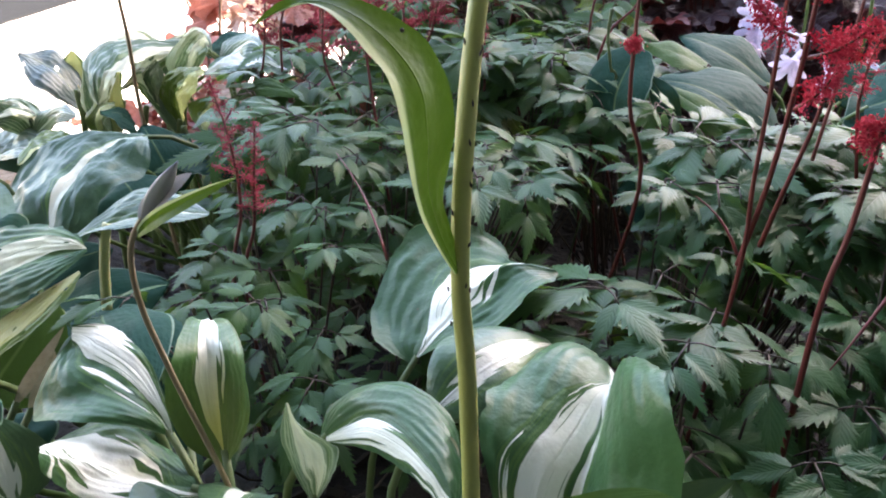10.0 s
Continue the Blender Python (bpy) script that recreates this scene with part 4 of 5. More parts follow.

----------------------------------------

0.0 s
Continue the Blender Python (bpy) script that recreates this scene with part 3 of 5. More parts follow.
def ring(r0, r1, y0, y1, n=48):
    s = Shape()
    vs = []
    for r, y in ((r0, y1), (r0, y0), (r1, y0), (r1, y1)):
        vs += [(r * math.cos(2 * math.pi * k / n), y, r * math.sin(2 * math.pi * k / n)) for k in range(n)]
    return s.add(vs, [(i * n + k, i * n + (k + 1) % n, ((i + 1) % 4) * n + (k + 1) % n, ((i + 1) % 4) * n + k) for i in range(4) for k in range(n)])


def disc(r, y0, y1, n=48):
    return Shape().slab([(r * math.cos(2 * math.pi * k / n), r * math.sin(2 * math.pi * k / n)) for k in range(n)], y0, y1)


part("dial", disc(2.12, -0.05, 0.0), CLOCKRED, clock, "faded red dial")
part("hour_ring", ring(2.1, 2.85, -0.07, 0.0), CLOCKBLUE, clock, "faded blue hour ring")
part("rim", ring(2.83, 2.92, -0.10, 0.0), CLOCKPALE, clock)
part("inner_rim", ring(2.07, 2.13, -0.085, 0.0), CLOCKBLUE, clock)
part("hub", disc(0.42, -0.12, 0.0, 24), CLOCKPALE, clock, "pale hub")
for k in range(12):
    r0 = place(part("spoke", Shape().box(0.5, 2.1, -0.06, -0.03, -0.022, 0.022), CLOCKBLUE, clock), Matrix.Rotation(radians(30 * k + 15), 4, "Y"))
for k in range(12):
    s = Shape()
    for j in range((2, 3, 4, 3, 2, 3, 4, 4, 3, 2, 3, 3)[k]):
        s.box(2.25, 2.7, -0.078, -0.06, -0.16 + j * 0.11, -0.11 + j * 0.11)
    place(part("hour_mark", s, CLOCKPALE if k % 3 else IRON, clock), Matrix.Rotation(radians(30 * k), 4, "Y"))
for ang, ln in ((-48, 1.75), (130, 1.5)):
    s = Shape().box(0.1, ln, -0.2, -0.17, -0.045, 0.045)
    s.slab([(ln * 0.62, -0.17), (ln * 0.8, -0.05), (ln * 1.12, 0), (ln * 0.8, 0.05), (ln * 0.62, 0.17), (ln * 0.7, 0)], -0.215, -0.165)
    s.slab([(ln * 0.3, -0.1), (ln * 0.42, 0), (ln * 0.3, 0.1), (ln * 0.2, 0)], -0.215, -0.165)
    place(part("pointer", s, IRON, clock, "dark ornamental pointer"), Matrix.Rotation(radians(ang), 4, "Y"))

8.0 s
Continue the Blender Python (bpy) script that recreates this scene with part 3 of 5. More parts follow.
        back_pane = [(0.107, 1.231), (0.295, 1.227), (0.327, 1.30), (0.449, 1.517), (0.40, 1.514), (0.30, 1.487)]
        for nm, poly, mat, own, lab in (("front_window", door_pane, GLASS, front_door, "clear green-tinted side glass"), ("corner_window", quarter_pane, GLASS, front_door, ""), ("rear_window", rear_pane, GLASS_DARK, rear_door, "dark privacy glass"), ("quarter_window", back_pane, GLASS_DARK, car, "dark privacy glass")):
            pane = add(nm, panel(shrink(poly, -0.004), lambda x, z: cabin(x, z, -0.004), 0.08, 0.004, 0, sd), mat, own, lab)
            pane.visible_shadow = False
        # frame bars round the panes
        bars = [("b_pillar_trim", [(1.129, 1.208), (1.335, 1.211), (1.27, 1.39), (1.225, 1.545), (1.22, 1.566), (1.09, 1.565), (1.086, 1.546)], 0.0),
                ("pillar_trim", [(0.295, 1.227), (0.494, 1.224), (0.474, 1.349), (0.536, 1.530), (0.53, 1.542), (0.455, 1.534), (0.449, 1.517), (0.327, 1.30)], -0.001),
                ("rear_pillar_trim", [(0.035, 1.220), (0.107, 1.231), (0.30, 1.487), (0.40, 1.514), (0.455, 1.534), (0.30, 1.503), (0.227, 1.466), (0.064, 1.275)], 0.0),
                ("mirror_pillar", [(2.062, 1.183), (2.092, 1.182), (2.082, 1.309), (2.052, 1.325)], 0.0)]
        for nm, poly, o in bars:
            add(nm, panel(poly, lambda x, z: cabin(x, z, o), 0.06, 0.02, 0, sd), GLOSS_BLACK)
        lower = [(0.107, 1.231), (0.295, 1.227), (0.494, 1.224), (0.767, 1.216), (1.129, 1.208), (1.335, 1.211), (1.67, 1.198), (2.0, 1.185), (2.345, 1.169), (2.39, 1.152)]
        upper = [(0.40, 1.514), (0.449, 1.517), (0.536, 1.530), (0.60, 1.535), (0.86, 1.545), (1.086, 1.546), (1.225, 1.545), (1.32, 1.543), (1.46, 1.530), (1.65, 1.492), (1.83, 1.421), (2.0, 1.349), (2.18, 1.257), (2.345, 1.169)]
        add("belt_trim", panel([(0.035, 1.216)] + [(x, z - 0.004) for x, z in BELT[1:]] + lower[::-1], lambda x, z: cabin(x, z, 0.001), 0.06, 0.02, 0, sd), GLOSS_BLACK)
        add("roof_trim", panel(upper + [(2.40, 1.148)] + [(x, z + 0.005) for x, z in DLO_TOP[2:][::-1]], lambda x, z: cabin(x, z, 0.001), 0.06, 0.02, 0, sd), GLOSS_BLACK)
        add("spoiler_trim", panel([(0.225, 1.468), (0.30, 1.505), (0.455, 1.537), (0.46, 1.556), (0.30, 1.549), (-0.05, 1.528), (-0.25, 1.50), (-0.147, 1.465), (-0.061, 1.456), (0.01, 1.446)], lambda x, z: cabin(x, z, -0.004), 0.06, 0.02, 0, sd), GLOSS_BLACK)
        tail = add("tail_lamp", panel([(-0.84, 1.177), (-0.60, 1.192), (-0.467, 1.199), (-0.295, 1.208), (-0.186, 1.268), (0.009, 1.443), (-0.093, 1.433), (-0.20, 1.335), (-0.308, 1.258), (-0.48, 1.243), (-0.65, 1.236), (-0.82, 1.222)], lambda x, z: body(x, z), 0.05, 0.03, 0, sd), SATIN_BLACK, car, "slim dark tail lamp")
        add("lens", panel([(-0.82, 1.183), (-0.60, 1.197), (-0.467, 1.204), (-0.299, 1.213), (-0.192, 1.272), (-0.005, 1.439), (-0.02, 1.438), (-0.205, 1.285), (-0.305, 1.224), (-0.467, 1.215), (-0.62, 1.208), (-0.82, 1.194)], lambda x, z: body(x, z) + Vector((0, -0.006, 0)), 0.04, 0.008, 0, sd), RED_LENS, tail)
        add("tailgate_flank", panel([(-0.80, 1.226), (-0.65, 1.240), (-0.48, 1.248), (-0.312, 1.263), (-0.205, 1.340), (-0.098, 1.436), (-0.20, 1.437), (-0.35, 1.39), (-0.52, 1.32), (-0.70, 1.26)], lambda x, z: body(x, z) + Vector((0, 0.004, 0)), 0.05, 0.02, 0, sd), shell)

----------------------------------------

**Written request**
From the entries above, collect every line with the string "part" in it.

**Exercise result**
Continue the Blender Python (bpy) script that recreates this scene with part 4 of 5. More parts follow.
Continue the Blender Python (bpy) script that recreates this scene with part 3 of 5. More parts follow.
part("dial", disc(2.12, -0.05, 0.0), CLOCKRED, clock, "faded red dial")
part("hour_ring", ring(2.1, 2.85, -0.07, 0.0), CLOCKBLUE, clock, "faded blue hour ring")
part("rim", ring(2.83, 2.92, -0.10, 0.0), CLOCKPALE, clock)
part("inner_rim", ring(2.07, 2.13, -0.085, 0.0), CLOCKBLUE, clock)
part("hub", disc(0.42, -0.12, 0.0, 24), CLOCKPALE, clock, "pale hub")
    r0 = place(part("spoke", Shape().box(0.5, 2.1, -0.06, -0.03, -0.022, 0.022), CLOCKBLUE, clock), Matrix.Rotation(radians(30 * k + 15), 4, "Y"))
    place(part("hour_mark", s, CLOCKPALE if k % 3 else IRON, clock), Matrix.Rotation(radians(30 * k), 4, "Y"))
    place(part("pointer", s, IRON, clock, "dark ornamental pointer"), Matrix.Rotation(radians(ang), 4, "Y"))
Continue the Blender Python (bpy) script that recreates this scene with part 3 of 5. More parts follow.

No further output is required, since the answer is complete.